--- Start of Material provided ---

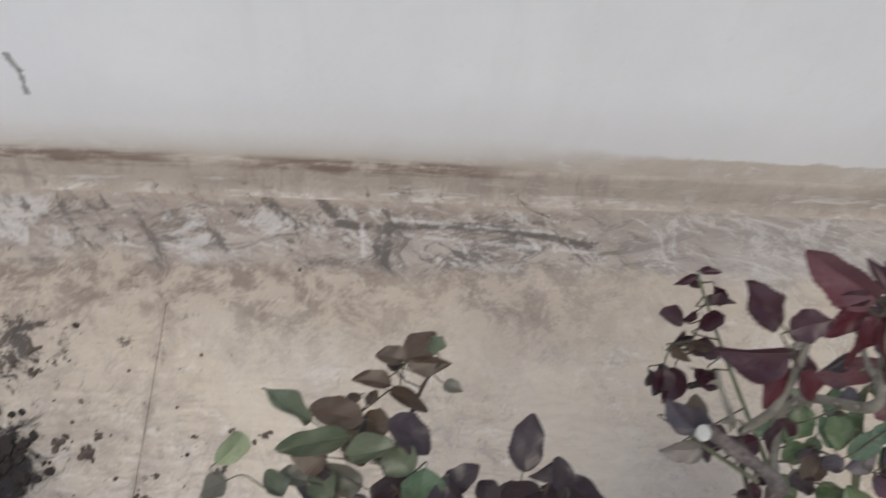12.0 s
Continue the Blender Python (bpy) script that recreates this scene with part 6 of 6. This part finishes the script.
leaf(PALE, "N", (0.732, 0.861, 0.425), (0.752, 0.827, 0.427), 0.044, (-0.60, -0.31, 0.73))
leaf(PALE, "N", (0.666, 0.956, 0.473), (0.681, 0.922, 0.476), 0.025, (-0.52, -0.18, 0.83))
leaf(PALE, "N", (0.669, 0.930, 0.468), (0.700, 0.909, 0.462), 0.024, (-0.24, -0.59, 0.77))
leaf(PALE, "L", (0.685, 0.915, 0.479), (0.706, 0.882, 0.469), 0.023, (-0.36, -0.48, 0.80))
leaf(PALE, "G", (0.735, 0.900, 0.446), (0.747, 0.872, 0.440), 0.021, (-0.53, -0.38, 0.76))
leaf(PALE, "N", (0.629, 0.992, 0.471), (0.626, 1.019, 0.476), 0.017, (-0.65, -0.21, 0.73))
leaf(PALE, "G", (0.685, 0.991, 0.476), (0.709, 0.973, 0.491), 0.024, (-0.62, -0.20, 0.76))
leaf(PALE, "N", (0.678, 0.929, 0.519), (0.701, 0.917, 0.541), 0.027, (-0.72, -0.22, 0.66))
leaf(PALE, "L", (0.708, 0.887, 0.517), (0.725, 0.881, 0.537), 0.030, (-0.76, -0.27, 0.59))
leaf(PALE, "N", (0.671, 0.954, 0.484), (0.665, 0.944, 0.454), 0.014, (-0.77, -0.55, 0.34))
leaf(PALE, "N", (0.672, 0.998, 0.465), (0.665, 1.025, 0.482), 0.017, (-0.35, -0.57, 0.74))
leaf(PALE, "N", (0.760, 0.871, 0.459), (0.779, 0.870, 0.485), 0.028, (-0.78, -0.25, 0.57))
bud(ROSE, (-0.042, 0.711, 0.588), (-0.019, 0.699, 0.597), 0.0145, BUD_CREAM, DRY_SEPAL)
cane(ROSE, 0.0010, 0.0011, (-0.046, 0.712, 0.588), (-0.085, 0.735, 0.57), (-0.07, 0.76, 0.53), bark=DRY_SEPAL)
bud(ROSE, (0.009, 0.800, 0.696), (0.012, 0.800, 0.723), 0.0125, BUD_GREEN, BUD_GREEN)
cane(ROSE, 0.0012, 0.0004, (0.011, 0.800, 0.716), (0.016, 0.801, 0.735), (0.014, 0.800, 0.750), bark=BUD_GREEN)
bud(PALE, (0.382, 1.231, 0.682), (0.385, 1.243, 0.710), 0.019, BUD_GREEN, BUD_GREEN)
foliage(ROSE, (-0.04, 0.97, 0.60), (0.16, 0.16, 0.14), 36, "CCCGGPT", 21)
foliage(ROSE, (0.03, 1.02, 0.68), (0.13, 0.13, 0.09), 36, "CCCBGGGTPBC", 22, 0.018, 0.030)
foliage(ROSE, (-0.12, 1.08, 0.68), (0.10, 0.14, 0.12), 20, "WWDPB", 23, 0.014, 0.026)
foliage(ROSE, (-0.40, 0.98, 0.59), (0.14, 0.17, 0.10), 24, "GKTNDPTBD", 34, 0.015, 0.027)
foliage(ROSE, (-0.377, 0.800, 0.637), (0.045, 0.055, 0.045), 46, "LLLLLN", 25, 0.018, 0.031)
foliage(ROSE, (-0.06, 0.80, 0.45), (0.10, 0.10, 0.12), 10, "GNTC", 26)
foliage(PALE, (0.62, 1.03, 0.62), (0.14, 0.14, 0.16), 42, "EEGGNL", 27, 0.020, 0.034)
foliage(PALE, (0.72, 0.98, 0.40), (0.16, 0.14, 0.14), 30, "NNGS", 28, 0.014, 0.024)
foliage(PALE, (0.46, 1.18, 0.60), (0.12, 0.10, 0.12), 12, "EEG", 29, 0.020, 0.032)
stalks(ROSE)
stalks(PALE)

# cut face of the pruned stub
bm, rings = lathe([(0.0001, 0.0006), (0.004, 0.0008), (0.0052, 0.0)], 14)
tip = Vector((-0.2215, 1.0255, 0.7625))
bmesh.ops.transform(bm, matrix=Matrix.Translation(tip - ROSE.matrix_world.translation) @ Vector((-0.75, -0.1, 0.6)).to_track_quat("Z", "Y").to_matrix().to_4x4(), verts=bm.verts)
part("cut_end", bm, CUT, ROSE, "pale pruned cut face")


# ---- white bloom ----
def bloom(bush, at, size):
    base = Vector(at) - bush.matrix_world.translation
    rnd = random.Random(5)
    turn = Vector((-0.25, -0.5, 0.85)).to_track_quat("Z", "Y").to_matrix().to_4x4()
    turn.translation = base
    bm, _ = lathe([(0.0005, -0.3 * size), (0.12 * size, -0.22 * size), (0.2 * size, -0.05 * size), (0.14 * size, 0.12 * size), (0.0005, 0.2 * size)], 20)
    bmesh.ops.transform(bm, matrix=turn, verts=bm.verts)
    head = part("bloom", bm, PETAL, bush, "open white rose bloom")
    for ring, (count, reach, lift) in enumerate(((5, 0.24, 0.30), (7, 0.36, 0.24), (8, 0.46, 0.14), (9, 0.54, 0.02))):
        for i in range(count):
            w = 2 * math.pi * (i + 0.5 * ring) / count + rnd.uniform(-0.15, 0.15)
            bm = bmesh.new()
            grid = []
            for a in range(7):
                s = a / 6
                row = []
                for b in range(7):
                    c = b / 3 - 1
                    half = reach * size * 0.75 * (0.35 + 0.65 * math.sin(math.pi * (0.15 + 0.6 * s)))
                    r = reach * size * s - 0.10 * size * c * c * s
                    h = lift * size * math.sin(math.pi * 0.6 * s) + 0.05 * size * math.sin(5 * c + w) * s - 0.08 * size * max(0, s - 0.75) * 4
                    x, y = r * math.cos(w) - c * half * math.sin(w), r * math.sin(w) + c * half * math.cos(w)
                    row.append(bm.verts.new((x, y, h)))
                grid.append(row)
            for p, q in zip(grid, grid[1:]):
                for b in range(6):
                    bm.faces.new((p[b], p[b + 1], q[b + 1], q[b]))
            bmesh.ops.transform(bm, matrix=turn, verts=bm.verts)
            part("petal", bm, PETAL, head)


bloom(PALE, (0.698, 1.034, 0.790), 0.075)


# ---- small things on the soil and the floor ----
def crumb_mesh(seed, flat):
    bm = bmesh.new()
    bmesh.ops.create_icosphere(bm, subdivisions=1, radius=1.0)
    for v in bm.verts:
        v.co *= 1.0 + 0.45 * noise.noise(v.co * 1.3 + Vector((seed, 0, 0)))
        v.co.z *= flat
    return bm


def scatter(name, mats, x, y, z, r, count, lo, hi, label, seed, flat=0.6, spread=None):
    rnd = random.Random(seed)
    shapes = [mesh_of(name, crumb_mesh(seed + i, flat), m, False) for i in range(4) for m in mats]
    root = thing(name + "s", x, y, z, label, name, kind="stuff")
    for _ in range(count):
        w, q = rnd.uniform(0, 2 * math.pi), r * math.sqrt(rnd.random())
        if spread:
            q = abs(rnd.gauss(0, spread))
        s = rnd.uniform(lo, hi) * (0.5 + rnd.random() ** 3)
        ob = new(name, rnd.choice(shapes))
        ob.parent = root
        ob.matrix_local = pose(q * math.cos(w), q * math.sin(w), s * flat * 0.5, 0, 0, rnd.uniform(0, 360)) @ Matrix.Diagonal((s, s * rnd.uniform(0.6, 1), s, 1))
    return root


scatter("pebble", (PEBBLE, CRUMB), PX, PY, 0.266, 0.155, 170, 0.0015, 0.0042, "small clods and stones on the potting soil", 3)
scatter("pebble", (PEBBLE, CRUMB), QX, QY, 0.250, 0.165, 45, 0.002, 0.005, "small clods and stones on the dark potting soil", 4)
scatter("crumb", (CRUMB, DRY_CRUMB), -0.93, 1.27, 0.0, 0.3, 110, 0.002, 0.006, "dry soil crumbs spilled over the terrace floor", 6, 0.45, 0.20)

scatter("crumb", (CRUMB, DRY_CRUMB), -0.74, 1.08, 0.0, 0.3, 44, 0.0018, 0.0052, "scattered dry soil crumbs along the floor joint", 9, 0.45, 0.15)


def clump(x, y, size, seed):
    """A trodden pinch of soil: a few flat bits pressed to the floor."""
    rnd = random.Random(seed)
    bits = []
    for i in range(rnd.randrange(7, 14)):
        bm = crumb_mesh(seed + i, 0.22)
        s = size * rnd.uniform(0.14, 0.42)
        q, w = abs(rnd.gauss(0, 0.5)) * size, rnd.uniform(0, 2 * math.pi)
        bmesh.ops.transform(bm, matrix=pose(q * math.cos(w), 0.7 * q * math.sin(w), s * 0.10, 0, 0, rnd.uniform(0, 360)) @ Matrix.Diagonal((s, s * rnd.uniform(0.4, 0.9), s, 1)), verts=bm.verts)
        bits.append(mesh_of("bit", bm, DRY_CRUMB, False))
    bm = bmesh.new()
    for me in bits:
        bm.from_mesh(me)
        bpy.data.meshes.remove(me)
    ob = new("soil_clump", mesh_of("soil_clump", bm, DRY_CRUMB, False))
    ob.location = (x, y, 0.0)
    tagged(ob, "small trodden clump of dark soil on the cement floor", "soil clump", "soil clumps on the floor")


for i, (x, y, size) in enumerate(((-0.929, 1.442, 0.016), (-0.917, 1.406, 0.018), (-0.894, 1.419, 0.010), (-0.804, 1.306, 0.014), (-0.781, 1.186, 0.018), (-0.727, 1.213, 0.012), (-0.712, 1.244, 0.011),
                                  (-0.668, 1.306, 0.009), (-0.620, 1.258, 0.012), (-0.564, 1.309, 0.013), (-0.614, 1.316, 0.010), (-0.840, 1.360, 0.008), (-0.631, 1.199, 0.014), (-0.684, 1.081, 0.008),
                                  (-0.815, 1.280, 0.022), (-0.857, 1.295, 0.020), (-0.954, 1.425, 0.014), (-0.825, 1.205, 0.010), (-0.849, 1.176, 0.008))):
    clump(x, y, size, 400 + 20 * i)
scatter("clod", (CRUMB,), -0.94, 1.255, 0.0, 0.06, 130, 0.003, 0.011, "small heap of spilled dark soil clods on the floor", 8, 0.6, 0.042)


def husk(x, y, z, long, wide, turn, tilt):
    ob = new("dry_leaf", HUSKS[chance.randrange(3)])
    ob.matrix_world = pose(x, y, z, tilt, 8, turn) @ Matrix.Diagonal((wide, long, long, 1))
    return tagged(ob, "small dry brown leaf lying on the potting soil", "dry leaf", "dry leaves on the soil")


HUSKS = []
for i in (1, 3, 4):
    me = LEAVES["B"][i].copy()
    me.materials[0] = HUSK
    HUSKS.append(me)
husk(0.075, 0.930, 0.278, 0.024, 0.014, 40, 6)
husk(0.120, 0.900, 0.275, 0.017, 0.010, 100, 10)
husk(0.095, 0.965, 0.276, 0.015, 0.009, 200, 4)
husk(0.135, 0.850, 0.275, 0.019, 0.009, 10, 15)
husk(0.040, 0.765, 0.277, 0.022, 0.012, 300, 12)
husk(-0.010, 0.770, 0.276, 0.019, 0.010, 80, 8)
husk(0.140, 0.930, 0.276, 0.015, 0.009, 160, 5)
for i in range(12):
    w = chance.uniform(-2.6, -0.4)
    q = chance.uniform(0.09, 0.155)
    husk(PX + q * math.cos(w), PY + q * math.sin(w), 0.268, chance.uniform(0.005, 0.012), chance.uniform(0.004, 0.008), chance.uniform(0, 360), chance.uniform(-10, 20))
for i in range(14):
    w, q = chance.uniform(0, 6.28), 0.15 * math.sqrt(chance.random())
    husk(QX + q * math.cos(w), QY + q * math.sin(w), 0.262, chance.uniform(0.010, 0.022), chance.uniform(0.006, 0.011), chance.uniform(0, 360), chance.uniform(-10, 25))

--- End of Material provided ---

_The request:_
Find every line containing the word "part", then give the total and nothing more.

_Reply to the task:_
4